January 18, 2015

Tell Me A Story

Come then, and let us pass a leisure hour in storytelling, and our story shall be the education of our heroes. (Plato)

The story—from Rumpelstiltskin to War and Peace—is one of the basic tools invented by the human mind for the purpose of understanding. There have been great societies that did not use the wheel, but there have been no societies that did not tell stories. (Ursula Leguin)

In his new book, The Conversation, my friend and colleague, Angelo Volandes, makes the case for using videos to help patients and their families understand what lies in store for them as they approach life's end. He quotes one of his patients—a working class Irish-American with advanced brain cancer: “if a picture is worth a thousand words, a video is worth hundreds of thousands.” And Angelo’s videos can be very helpful: they are designed to be clear, short and accurate, to show real patients with real diseases undergoing actual treatment for their illness. But the irony is that the power of this book, and it is powerful, is all in the words.

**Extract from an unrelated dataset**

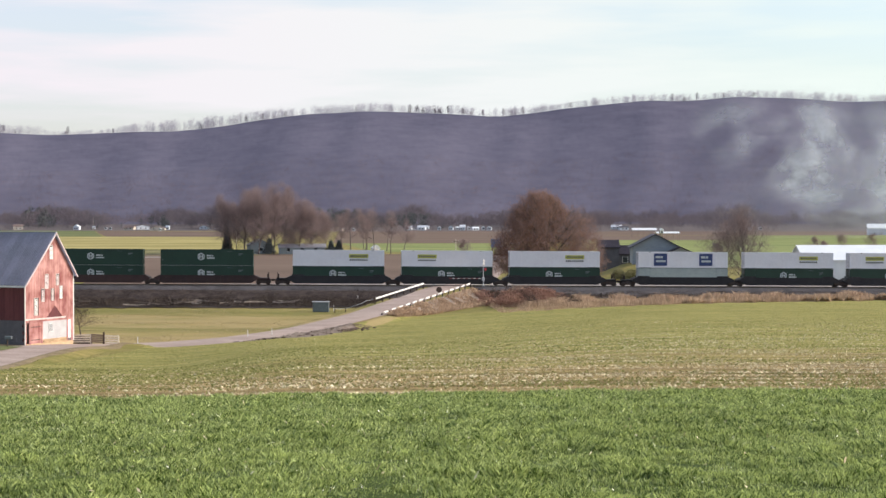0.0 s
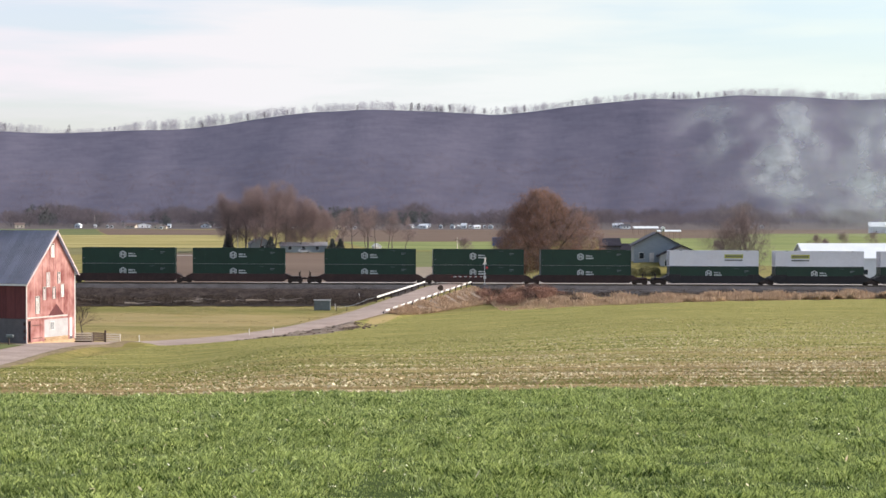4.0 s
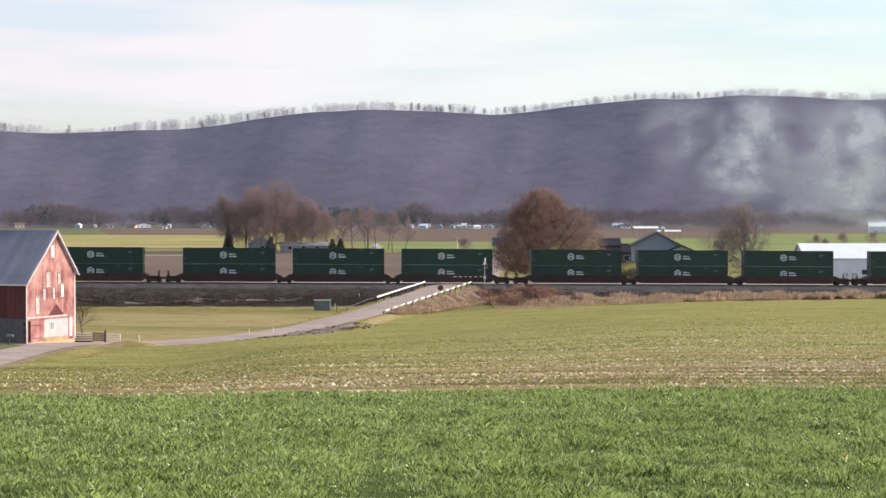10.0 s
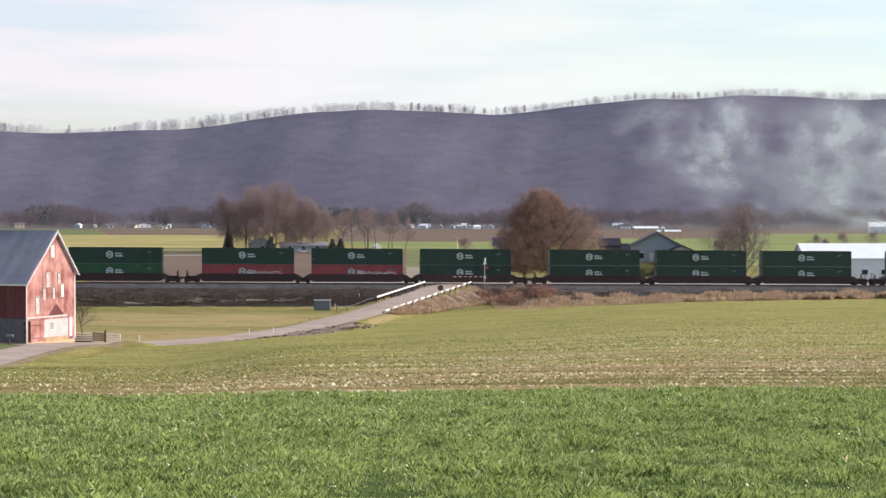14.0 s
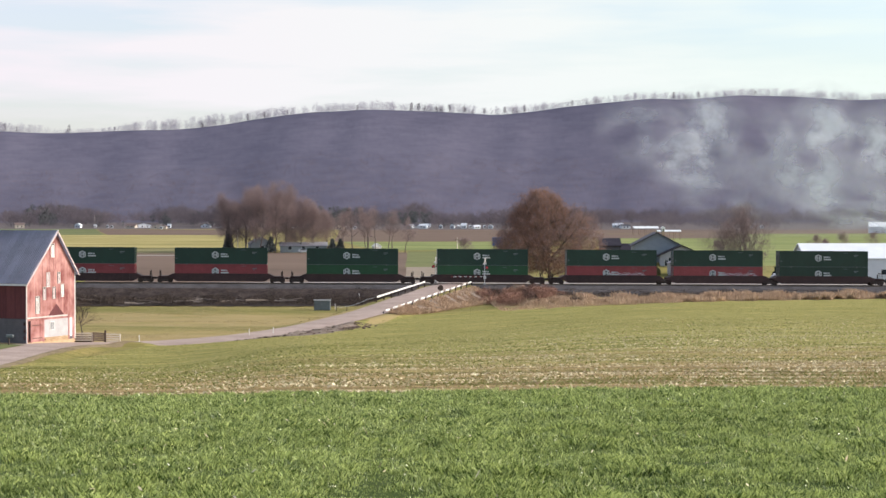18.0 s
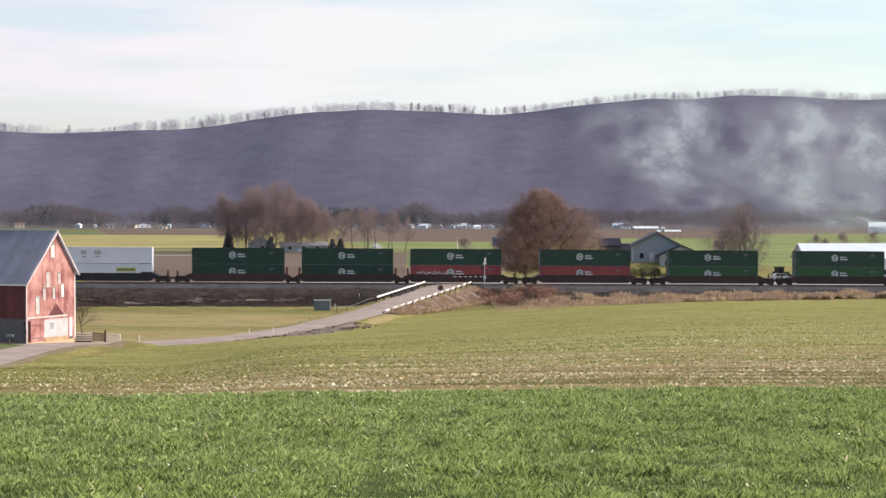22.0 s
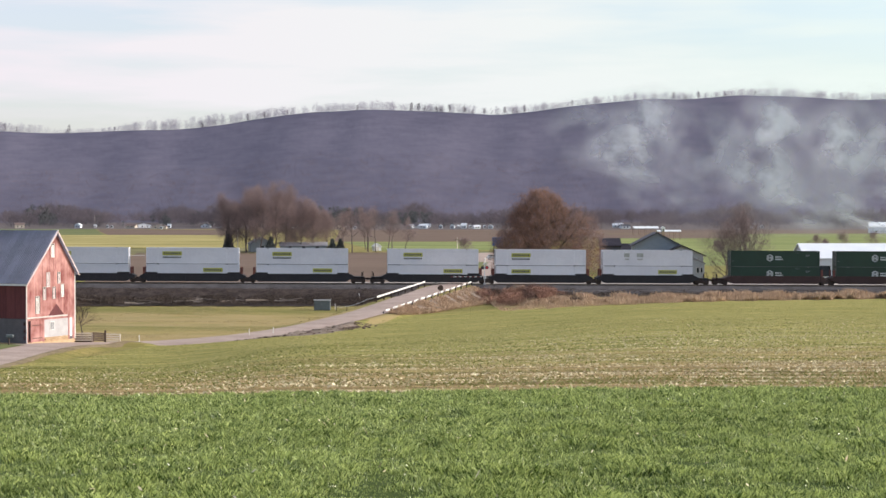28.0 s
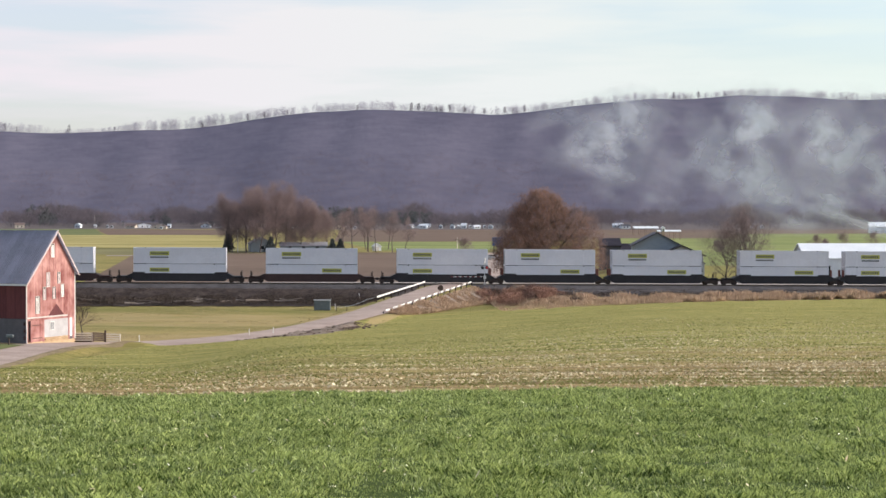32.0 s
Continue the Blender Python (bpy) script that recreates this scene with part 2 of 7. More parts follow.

Joining the ranks of other prominent writer-physicians such as Abraham Verghese, Oliver Sacks, Jerome Groopman and Atul Gawande, Volandes tells stories. His most engaging are those that are the most intensely personal: the wife of a professor he worked for as an undergraduate who terrified her husband—and the young student preparing meals for them—as she coughed up blood and struggled to breathe; and his own father, who decided after a series of debilitating cardiac events that he would not want to undergo attempted CPR. The stories illustrate with great poignancy the different ways that patients experience the final stage of their lives. His message is that it’s important to write your own story: whether you have a good ending or a bad one depends not so much on the path you follow as on whether you chose that path. As he puts it, “there are no right and wrong decisions about medical care at the end of life; rather, the value lies in making a fully informed choice.”

Really? Are all choices equally good? In The Conversation, we learn about 10 patients, among whom 6 make explicit decisions about what kind of medical treatment they want, and 4 are unable to make decisions so the care they receive is what their families or their doctors recommend. Most of the patients in the book who make their own choices, either after watching Angelo’s videos or after going on a guided tour of the ICU or dialysis unit to see what lies ahead (nobody in this book thought about their preferences any time before the end was imminent), choose to focus on comfort; only 2 persist in their wish that the doctors “do everything.” And the 4 patients who did not participate in the decision-making themselves, all of whom underwent aggressive, sometimes “brutal” treatment in their last weeks or months of life, are presumed to have gotten treatment that they couldn’t possibly have wanted, had they only been engaged in the process of deciding.

Consider the Italian matriarch who had a feeding tube and repeated courses of treatment for pneumonia after developing advanced dementia. She suffered mightily in her “last miserable weeks” of life, as did her family. Or take the elderly Ukrainian-American with lung cancer who underwent repeated attempts at CPR and assorted invasive procedures even though he had “one foot in the grave.” Young Angelo, the physician at the center of these resuscitative efforts, describes the treatments as putting “terminal cancer patients through torture.” The presumption is that if only these patients had known the truth about what modern high tech medicine does to dying patients, and if only they had then been asked what they wanted, they would have opted for comfort care.

So it’s not just that most patients don’t want treatment that has virtually no chance of doing anything for them other than causing extreme discomfort; it’s that no patients want this. The reason that any of Angelo’s patients opted for maximal medical treatment is that even though they understood what the treatment entailed, they didn’t fully  accept their own situation: they did not believe that they were dying. The husband of a young woman dying of metastatic breast cancer comments that “you never know what new chemo is on the way,” even though his wife has hours to live and no drug is going to descend from the lab deus ex machina to save her. The 79-year old African American with end-stage kidney disease says he’s “been through harsher things than this” and “God has given me a second chance before.”

Physicians cannot force patients to accept our diagnoses and prognoses, assessments made based on scientific training and clinical judgment. We cannot require them to accept our recommendations for treatment. Nor, in contemporary society, can we withhold what we believe to be futile treatment as long as we are not 100% certain that it cannot possibly prolong life, even by a few hours. But we can do a better job informing patients and families of the reality as we see it so that they can choose wisely. Videos can help, but above all, so can stories, stories that acknowledge our mortality and capture the realities of advanced illness.The real power and the beauty of The Conversation stem not from its exhortation to have a conversation about preferences for end of life care, and not from its discussion of videos that can jump start the conversation, but rather from the stories themselves.